Carlton had proposed alternative ways to use its Victorian building in order to keep the school running, such as early-years provision, adult learning, supporting children making the transition from primary to secondary school, and providing a victim support network for families affected by crime.

Other plans for Camden’s schools due to the pupil shortage include merging St Michael’s primary school with Our Lady’s.

And Argyle primary, Netley and St Dominic’s primary schools, meanwhile, will reduce capacity by 15 spaces each under the proposals.

Education chief and Labour councillor Angela Mason said: “Births in our borough have fallen by almost 20 per cent from 2012 which, along with other changes, means that some of our schools have high numbers of unfilled places, creating significant funding challenges for them.”

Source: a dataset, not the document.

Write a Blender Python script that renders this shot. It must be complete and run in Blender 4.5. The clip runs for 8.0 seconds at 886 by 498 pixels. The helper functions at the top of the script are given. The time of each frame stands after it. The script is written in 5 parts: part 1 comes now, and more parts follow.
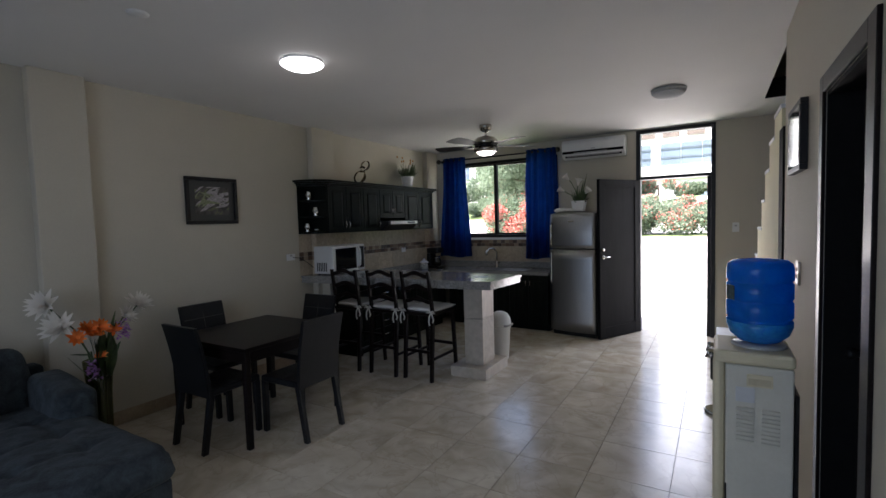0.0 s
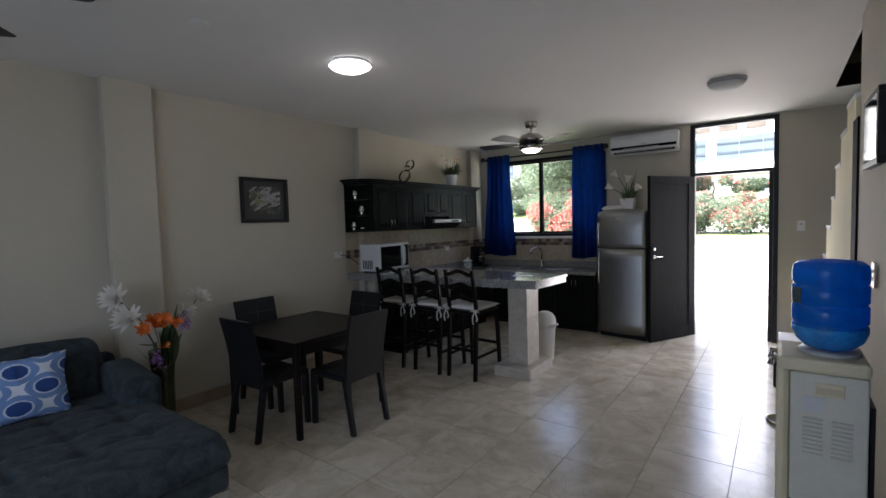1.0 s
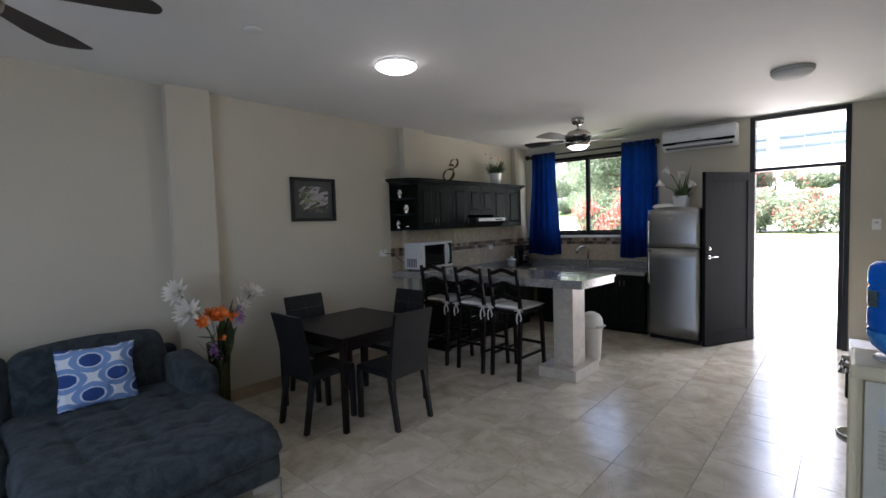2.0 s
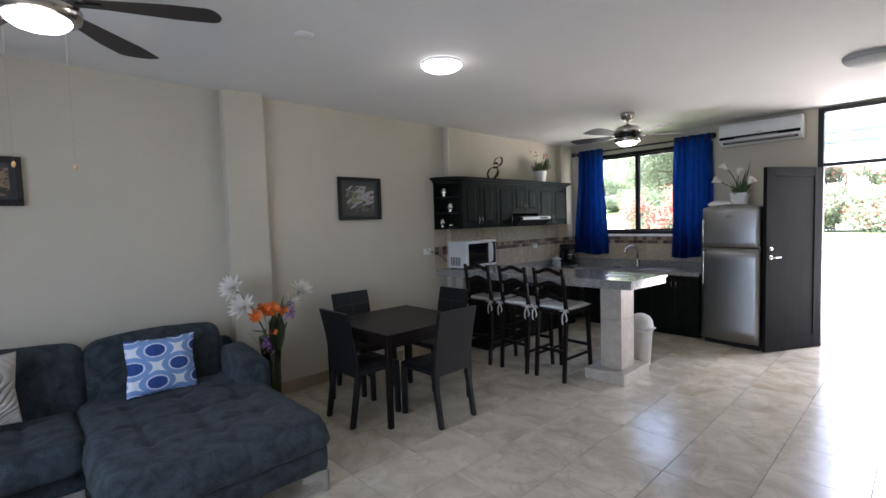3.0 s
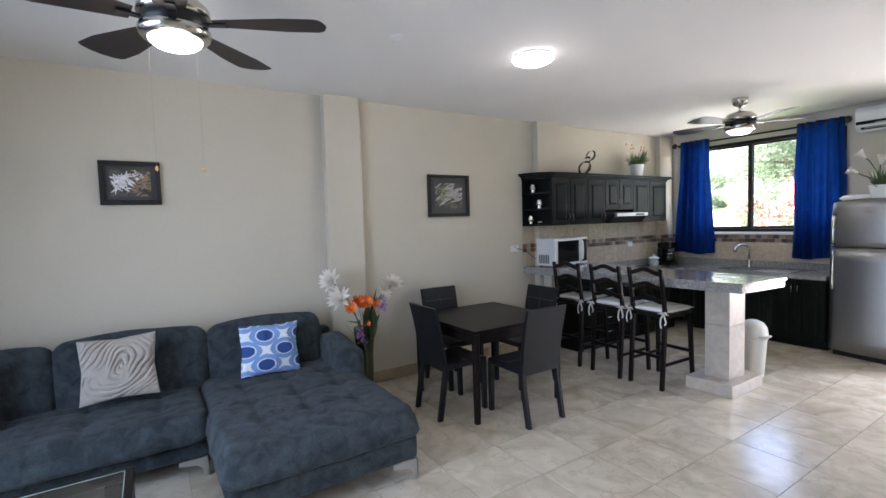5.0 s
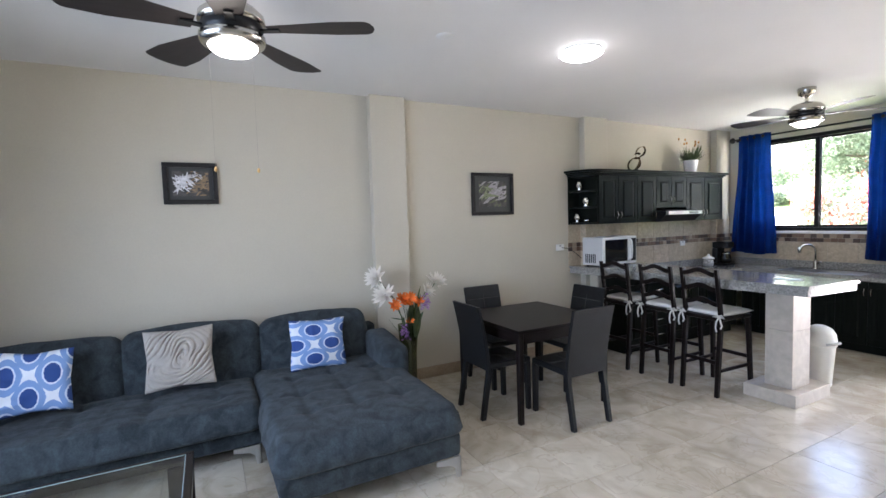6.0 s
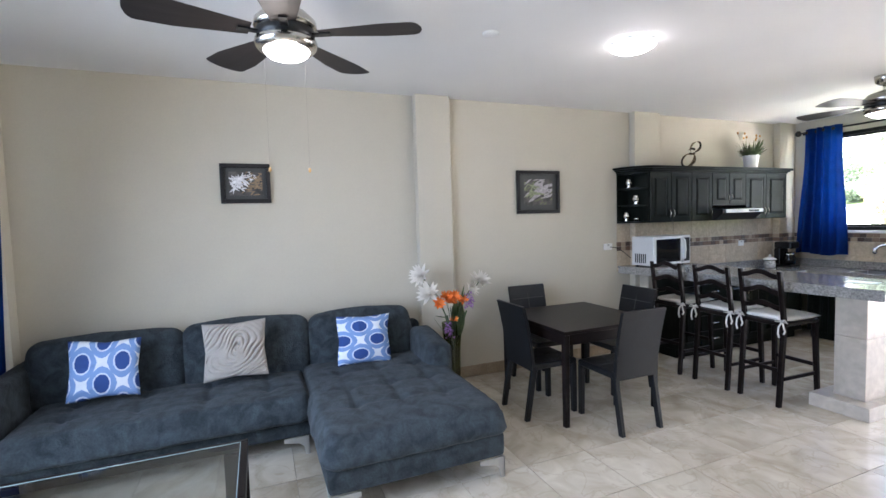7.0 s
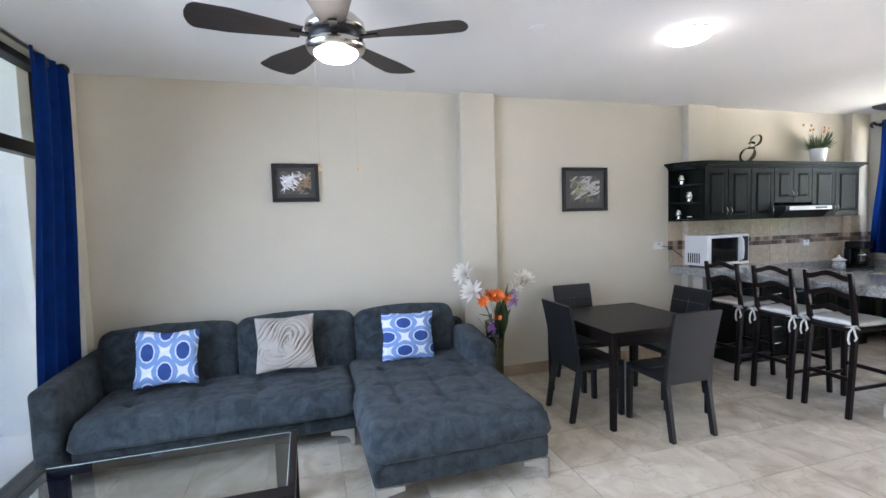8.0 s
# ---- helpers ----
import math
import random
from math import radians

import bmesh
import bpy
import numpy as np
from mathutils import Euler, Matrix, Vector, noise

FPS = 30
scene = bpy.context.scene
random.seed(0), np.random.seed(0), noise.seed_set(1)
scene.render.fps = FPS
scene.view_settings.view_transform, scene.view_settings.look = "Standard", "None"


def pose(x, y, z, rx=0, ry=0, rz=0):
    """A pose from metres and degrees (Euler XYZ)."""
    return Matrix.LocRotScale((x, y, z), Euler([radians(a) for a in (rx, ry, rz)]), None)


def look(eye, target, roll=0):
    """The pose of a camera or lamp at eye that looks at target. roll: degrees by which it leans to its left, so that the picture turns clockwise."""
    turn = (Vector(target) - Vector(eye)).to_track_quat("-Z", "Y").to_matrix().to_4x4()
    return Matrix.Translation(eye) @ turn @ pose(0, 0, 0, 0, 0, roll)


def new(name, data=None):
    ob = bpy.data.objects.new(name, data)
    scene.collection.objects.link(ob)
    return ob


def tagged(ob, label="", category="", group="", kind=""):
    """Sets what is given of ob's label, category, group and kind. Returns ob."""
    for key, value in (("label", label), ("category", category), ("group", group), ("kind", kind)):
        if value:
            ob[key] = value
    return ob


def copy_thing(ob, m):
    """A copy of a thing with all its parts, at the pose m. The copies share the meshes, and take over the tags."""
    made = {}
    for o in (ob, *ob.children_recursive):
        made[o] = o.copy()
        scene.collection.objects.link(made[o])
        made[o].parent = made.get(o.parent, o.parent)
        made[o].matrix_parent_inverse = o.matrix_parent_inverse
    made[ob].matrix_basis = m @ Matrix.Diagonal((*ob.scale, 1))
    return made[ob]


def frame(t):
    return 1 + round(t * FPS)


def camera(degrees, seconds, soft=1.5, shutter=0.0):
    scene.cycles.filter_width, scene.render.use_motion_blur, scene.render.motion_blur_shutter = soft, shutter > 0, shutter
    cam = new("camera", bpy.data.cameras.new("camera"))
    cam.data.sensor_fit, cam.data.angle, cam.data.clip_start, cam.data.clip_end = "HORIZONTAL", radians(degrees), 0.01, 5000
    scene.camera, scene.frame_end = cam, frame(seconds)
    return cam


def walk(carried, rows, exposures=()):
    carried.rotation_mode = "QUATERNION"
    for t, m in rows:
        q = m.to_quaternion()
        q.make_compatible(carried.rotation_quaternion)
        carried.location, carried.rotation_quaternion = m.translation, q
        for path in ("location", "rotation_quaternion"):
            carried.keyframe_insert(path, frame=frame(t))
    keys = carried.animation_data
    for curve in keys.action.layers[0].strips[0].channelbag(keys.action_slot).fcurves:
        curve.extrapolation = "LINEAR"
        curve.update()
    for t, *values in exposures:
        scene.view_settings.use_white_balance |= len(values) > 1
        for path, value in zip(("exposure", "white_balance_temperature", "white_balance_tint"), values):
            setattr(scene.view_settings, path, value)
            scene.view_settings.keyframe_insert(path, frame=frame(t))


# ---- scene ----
cam = camera(87.90, 8.0)
# seconds, x, y, z, pitch, roll, yaw: a pan on a tripod, the lens a hand ahead of the pivot
PATH = [
    (0.0, -0.0677, 0.1137, 1.614, -3.29, 1.63, 30.69),
    (0.5, -0.0729, 0.1104, 1.614, -3.30, 1.65, 33.36),
    (1.0, -0.0780, 0.1068, 1.614, -3.32, 1.67, 36.04),
    (1.5, -0.0829, 0.1031, 1.614, -3.33, 1.68, 38.70),
    (3.0, -0.0964, 0.0906, 1.614, -3.35, 1.73, 46.70),
    (3.5, -0.1005, 0.0860, 1.614, -3.36, 1.74, 49.34),
    (4.0, -0.1044, 0.0813, 1.614, -3.40, 1.74, 52.00),
    (4.5, -0.1081, 0.0763, 1.614, -3.42, 1.73, 54.67),
    (6.0, -0.1176, 0.0606, 1.614, -3.47, 1.72, 62.62),
    (6.5, -0.1203, 0.0551, 1.614, -3.50, 1.70, 65.29),
    (7.0, -0.1227, 0.0494, 1.614, -3.50, 1.68, 67.98),
    (7.5, -0.1249, 0.0436, 1.614, -3.53, 1.68, 70.66),
    (8.0, -0.1267, 0.0379, 1.614, -3.59, 1.68, 73.26),
]
EXPOSURES = [(0.0, 2.24, 6080, 18), (1.5, 2.59, 6080, 18), (3.0, 3.35, 6040, 19), (4.5, 3.91, 6020, 19), (6.0, 4.17, 6000, 19), (8.0, 4.52, 5940, 19)]
walk(cam, [(t, pose(x, y, z, 90 + p, r, w)) for t, x, y, z, p, r, w in PATH], EXPOSURES)

# ---- light ----
world = bpy.data.worlds.new("sky")
scene.world = world
world.use_nodes = True
wn = world.node_tree.nodes
sky = wn.new("ShaderNodeTexSky")
sky.sky_type, sky.sun_disc = "NISHITA", False
SUN_EL, SUN_AZ = radians(57), radians(230)
sky.sun_elevation, sky.sun_rotation = SUN_EL, SUN_AZ
sky.dust_density, sky.ozone_density = 6.0, 0.6
world.node_tree.links.new(sky.outputs["Color"], wn["Background"].inputs["Color"])
wn["Background"].inputs["Strength"].default_value = 0.15


def sun_light():
    data = bpy.data.lights.new("sun", "SUN")
    data.energy, data.angle, data.color = 4.8, radians(0.6), (1.0, 0.95, 0.87)
    ob = new("sun", data)
    a, e = SUN_AZ, SUN_EL
    ob.matrix_world = look((0, 0, 30), (-math.sin(a) * math.cos(e) * 10, -math.cos(a) * math.cos(e) * 10, 30 - math.sin(e) * 10))


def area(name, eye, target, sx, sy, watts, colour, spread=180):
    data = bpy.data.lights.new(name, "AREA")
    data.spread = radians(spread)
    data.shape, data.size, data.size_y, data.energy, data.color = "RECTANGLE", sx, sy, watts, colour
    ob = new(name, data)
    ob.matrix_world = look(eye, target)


def point(name, place, watts, colour, radius=0.08):
    data = bpy.data.lights.new(name, "POINT")
    data.energy, data.color, data.shadow_soft_size = watts, colour, radius
    new(name, data).location = place


# room: west wall, north wall, ceiling, east wall, south wall
W, D, H, R, S = -4.362, 7.054, 2.813, 0.33, -1.60
sun_light()
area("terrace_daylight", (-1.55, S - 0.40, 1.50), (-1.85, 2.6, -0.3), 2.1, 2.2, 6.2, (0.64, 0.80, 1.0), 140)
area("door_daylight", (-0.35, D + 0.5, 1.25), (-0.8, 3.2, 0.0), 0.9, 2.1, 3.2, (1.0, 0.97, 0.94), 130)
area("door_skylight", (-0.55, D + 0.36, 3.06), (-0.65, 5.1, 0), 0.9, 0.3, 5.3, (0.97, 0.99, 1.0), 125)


# ---- materials ----
def material(name, colour, rough=0.6, metal=0.0, vary=0.12, scale=6.0, fine=60.0, bump=0.05, spec=0.5, coat=0.0, sheen=0.0, tint=None, stretch=(1, 1, 1), island=0.0, sharp=0.2, twist=0.0):
    """A surface with stains at one scale, grain at another, and a fine relief."""
    m = bpy.data.materials.new(name)
    m.use_nodes = True
    n, l = m.node_tree.nodes, m.node_tree.links
    b = n["Principled BSDF"]
    co = n.new("ShaderNodeTexCoord")
    mp = n.new("ShaderNodeMapping")
    mp.inputs["Scale"].default_value = stretch
    l.new(co.outputs["Object"], mp.inputs["Vector"])
    spot = mp.outputs["Vector"]
    if island:
        info, far, move = n.new("ShaderNodeObjectInfo"), n.new("ShaderNodeVectorMath"), n.new("ShaderNodeVectorMath")
        far.operation, far.inputs[1].default_value = "SCALE", (0, 0, 0)
        far.inputs[0].default_value = (37.0, 71.0, 53.0)
        l.new(info.outputs["Random"], far.inputs["Scale"])
        l.new(spot, move.inputs[0])
        l.new(far.outputs["Vector"], move.inputs[1])
        spot = move.outputs["Vector"]
    big, small = n.new("ShaderNodeTexNoise"), n.new("ShaderNodeTexNoise")
    big.inputs["Scale"].default_value, big.inputs["Detail"].default_value = scale, 5
    small.inputs["Scale"].default_value, small.inputs["Detail"].default_value = fine, 3
    for t in (big, small):
        l.new(spot, t.inputs["Vector"])
    ramp = n.new("ShaderNodeMix")
    ramp.data_type = "RGBA"
    dark = [c * (1 - vary) for c in colour]
    light = tint if tint else [min(1, c * (1 + vary)) for c in colour]
    ramp.inputs["A"].default_value, ramp.inputs["B"].default_value = (*dark, 1), (*light, 1)
    mr = n.new("ShaderNodeMapRange")
    mr.inputs["From Min"].default_value, mr.inputs["From Max"].default_value = 0.5 - sharp, 0.5 + sharp
    big.inputs["Distortion"].default_value = twist
    l.new(big.outputs["Fac"], mr.inputs["Value"])
    l.new(mr.outputs["Result"], ramp.inputs["Factor"])
    grain = n.new("ShaderNodeMix")
    grain.data_type, grain.blend_type = "RGBA", "OVERLAY"
    grain.inputs["Factor"].default_value = min(0.6, vary * 2)
    l.new(ramp.outputs["Result"], grain.inputs["A"])
    l.new(small.outputs["Fac"], grain.inputs["B"])
    out = grain.outputs["Result"]
    if island:
        hsv, add = n.new("ShaderNodeHueSaturation"), n.new("ShaderNodeMapRange")
        add.inputs["To Min"].default_value, add.inputs["To Max"].default_value = 1 - island, 1 + island
        l.new(info.outputs["Random"], add.inputs["Value"])
        l.new(add.outputs["Result"], hsv.inputs["Value"])
        l.new(out, hsv.inputs["Color"])
        out = hsv.outputs["Color"]
    l.new(out, b.inputs["Base Color"])
    rr = n.new("ShaderNodeMapRange")
    rr.inputs["To Min"].default_value, rr.inputs["To Max"].default_value = max(0.02, rough - 0.05), min(1, rough + 0.05)
    l.new(small.outputs["Fac"], rr.inputs["Value"])
    l.new(rr.outputs["Result"], b.inputs["Roughness"])
    b.inputs["Metallic"].default_value = metal
    b.inputs["Specular IOR Level"].default_value = spec
    b.inputs["Coat Weight"].default_value = coat
    b.inputs["Coat Roughness"].default_value = 0.08
    b.inputs["Sheen Weight"].default_value = sheen
    if bump:
        bp = n.new("ShaderNodeBump")
        bp.inputs["Strength"].default_value, bp.inputs["Distance"].default_value = bump, 0.01
        l.new(small.outputs["Fac"], bp.inputs["Height"])
        l.new(bp.outputs["Normal"], b.inputs["Normal"])
    return m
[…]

She added: “We have listened carefully to the school, its staff, parents and the community who have all stressed the importance of the school, and its location at the heart of Gospel Oak and, as a result, the council and Rhyl primary school are committed to the continuation of education on the Carlton site and its development for new community provision.”

Carlton headteacher Jacqueline Phelan, and Helen Connor, headteacher of Rhyl, said in a joint statement: “Camden does not believe that it can sustain Carlton as a one-form entry. However, they recognise the impact of Carlton in the local community. We are pleased Camden are now proposing to utilise both sites to develop a new and innovative approach to the delivery of educational and community services working together.”

“Camden will be consulting on the way forward for the schools and community through a public consultation, and both Rhyl and Carlton staff will be playing an active role in the consultation process to ensure that the wellbeing and educational outcomes for local children are central to any future plans.”